▶ **Prompt**
Every line of the listing must be reproduced as it stands. Leave the images behind.

▶ **Dataset extract**
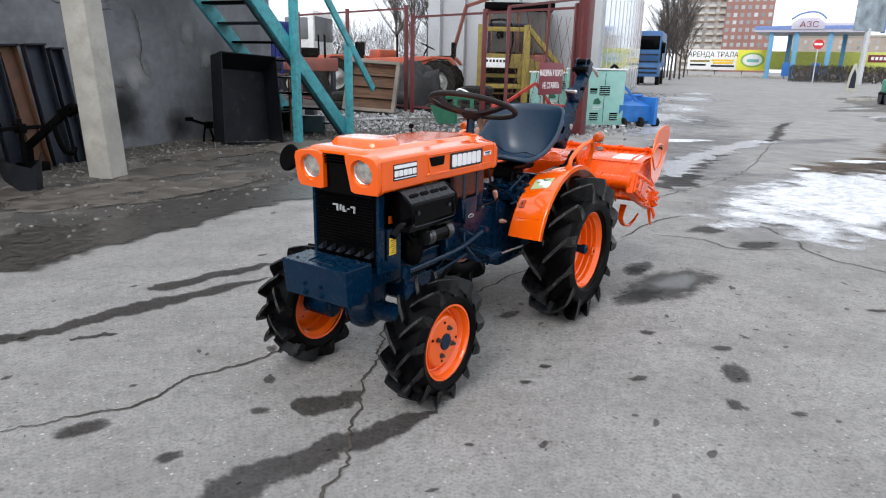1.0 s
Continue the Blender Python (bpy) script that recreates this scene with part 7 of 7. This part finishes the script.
# tarpaulin-covered heap and stacked tyres behind the wooden tray
heap_t = thing("tarpaulin_heap", at_yard(0.95, 15.2, 0.05, 20), "dark crumpled tarpaulin over a heap of parts", "tarpaulin")
bm = B()
bmesh.ops.create_icosphere(bm, subdivisions=4, radius=1.0)
for v in bm.verts:
    n = noise.fractal(v.co * 2.2, 0.8, 2.1, 4)
    v.co *= 1 + 0.22 * n
    v.co = Vector((v.co.x * 0.85, v.co.y * 0.6, max(-0.05, v.co.z) * 1.05))
part("sheet", bm, mat("dark_tarpaulin", (0.012, 0.012, 0.014), 0.5, var=0.3, bump=0.2, spec=0.25), heap_t, angle=50)
for k, (x, y, z) in enumerate(((-0.55, 14.9, 0.05), (-0.5, 14.95, 0.27), (2.3, 14.6, 0.05), (2.32, 14.62, 0.27), (2.3, 14.6, 0.49), (1.5, 14.35, 0.05))):
    bm = B()
    lathe(bm, [(0.2, 0.0), (0.3, -0.0), (0.36, 0.04), (0.37, 0.1), (0.36, 0.17), (0.3, 0.21), (0.2, 0.2)], 26, None, close=True)
    ty = part("old_tyre", bm, RUBBER_OLD)
    ty.matrix_basis = at_yard(x, y, z)
    tagged(ty, "old worn tyre stacked behind the fence", "tyre", "old tyres")
# more machines further back: engines and frames in red and orange
for k, (x, y, tn, m, lb) in enumerate(((-1.6, 18.2, 10, RUST_RED, "red machine frame standing in the yard"), (0.4, 18.6, 35, FADED, "orange machine body standing in the yard"), (3.6, 17.6, -15, FADED, "orange engine block on a frame"), (-3.0, 17.4, 20, DARKSTEEL, "dark steel implement frame"))):
    t = thing("machine_frame", at_yard(x, y, 0.05, tn), lb, "machine", "machines behind the fence")
    bm = B()
    box(bm, -0.7, 0.7, -0.3, 0.3, 0.75, 1.1, 0.05)
    part("body", bm, m, t)
    bm = B()
    box(bm, -0.4, 0.2, -0.25, 0.25, 1.1, 1.35, 0.06)
    part("engine_cover", bm, m if k % 2 else BLACK_MATT, t)
    for sx in (-0.6, 0.55):
        bm = B()
        box(bm, sx, sx + 0.08, -0.28, 0.28, 0.0, 0.78, 0.01)
        part("stand", bm, DARKSTEEL, t)
    bm = B()
    rod(bm, (0.4, 0.1, 1.1), (0.4, 0.1, 1.7), 0.03)
    part("pipe", bm, WHITE if k % 2 else BLACK_MATT, t)
    bm = B()
    rod(bm, (-0.1, -0.35, 0.4), (-0.1, 0.35, 0.4), 0.38, seg=22)
    part("wheel", bm, RUBBER_OLD, t)


# ---- the street beyond the gate; x across the view, y away ----
# grey pavilion: a blank end towards the yard, a glazed front along the road
PV = FAR @ pose(-4.15, 19.0, 0)
pv = thing("pavilion", PV, "pale grey pavilion with a tall glazed front", "building")
GREYPANEL = mat("pale_grey_panels", (0.4, 0.415, 0.43), 0.6, var=0.06, scale=1)
bm = B()
prism(bm, [(0, 0), (-0.95, 12.5), (-7.5, 14.0), (-6.2, 1.8)], 0, 4.3, "z", 0.02)
part("wall", bm, GREYPANEL, pv)
bm = B()
prism(bm, [(0.2, -0.2), (-0.75, 12.7), (-7.7, 14.2), (-6.4, 1.6)], 4.3, 4.55, "z", 0.02)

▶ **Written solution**
1.0 s
Continue the Blender Python (bpy) script that recreates this scene with part 7 of 7. This part finishes the script.
# tarpaulin-covered heap and stacked tyres behind the wooden tray
heap_t = thing("tarpaulin_heap", at_yard(0.95, 15.2, 0.05, 20), "dark crumpled tarpaulin over a heap of parts", "tarpaulin")
bm = B()
bmesh.ops.create_icosphere(bm, subdivisions=4, radius=1.0)
for v in bm.verts:
    n = noise.fractal(v.co * 2.2, 0.8, 2.1, 4)
    v.co *= 1 + 0.22 * n
    v.co = Vector((v.co.x * 0.85, v.co.y * 0.6, max(-0.05, v.co.z) * 1.05))
part("sheet", bm, mat("dark_tarpaulin", (0.012, 0.012, 0.014), 0.5, var=0.3, bump=0.2, spec=0.25), heap_t, angle=50)
for k, (x, y, z) in enumerate(((-0.55, 14.9, 0.05), (-0.5, 14.95, 0.27), (2.3, 14.6, 0.05), (2.32, 14.62, 0.27), (2.3, 14.6, 0.49), (1.5, 14.35, 0.05))):
    bm = B()
    lathe(bm, [(0.2, 0.0), (0.3, -0.0), (0.36, 0.04), (0.37, 0.1), (0.36, 0.17), (0.3, 0.21), (0.2, 0.2)], 26, None, close=True)
    ty = part("old_tyre", bm, RUBBER_OLD)
    ty.matrix_basis = at_yard(x, y, z)
    tagged(ty, "old worn tyre stacked behind the fence", "tyre", "old tyres")
# more machines further back: engines and frames in red and orange
for k, (x, y, tn, m, lb) in enumerate(((-1.6, 18.2, 10, RUST_RED, "red machine frame standing in the yard"), (0.4, 18.6, 35, FADED, "orange machine body standing in the yard"), (3.6, 17.6, -15, FADED, "orange engine block on a frame"), (-3.0, 17.4, 20, DARKSTEEL, "dark steel implement frame"))):
    t = thing("machine_frame", at_yard(x, y, 0.05, tn), lb, "machine", "machines behind the fence")
    bm = B()
    box(bm, -0.7, 0.7, -0.3, 0.3, 0.75, 1.1, 0.05)
    part("body", bm, m, t)
    bm = B()
    box(bm, -0.4, 0.2, -0.25, 0.25, 1.1, 1.35, 0.06)
    part("engine_cover", bm, m if k % 2 else BLACK_MATT, t)
    for sx in (-0.6, 0.55):
        bm = B()
        box(bm, sx, sx + 0.08, -0.28, 0.28, 0.0, 0.78, 0.01)
        part("stand", bm, DARKSTEEL, t)
    bm = B()
    rod(bm, (0.4, 0.1, 1.1), (0.4, 0.1, 1.7), 0.03)
    part("pipe", bm, WHITE if k % 2 else BLACK_MATT, t)
    bm = B()
    rod(bm, (-0.1, -0.35, 0.4), (-0.1, 0.35, 0.4), 0.38, seg=22)
    part("wheel", bm, RUBBER_OLD, t)


# ---- the street beyond the gate; x across the view, y away ----
# grey pavilion: a blank end towards the yard, a glazed front along the road
PV = FAR @ pose(-4.15, 19.0, 0)
pv = thing("pavilion", PV, "pale grey pavilion with a tall glazed front", "building")
GREYPANEL = mat("pale_grey_panels", (0.4, 0.415, 0.43), 0.6, var=0.06, scale=1)
bm = B()
prism(bm, [(0, 0), (-0.95, 12.5), (-7.5, 14.0), (-6.2, 1.8)], 0, 4.3, "z", 0.02)
part("wall", bm, GREYPANEL, pv)
bm = B()
prism(bm, [(0.2, -0.2), (-0.75, 12.7), (-7.7, 14.2), (-6.4, 1.6)], 4.3, 4.55, "z", 0.02)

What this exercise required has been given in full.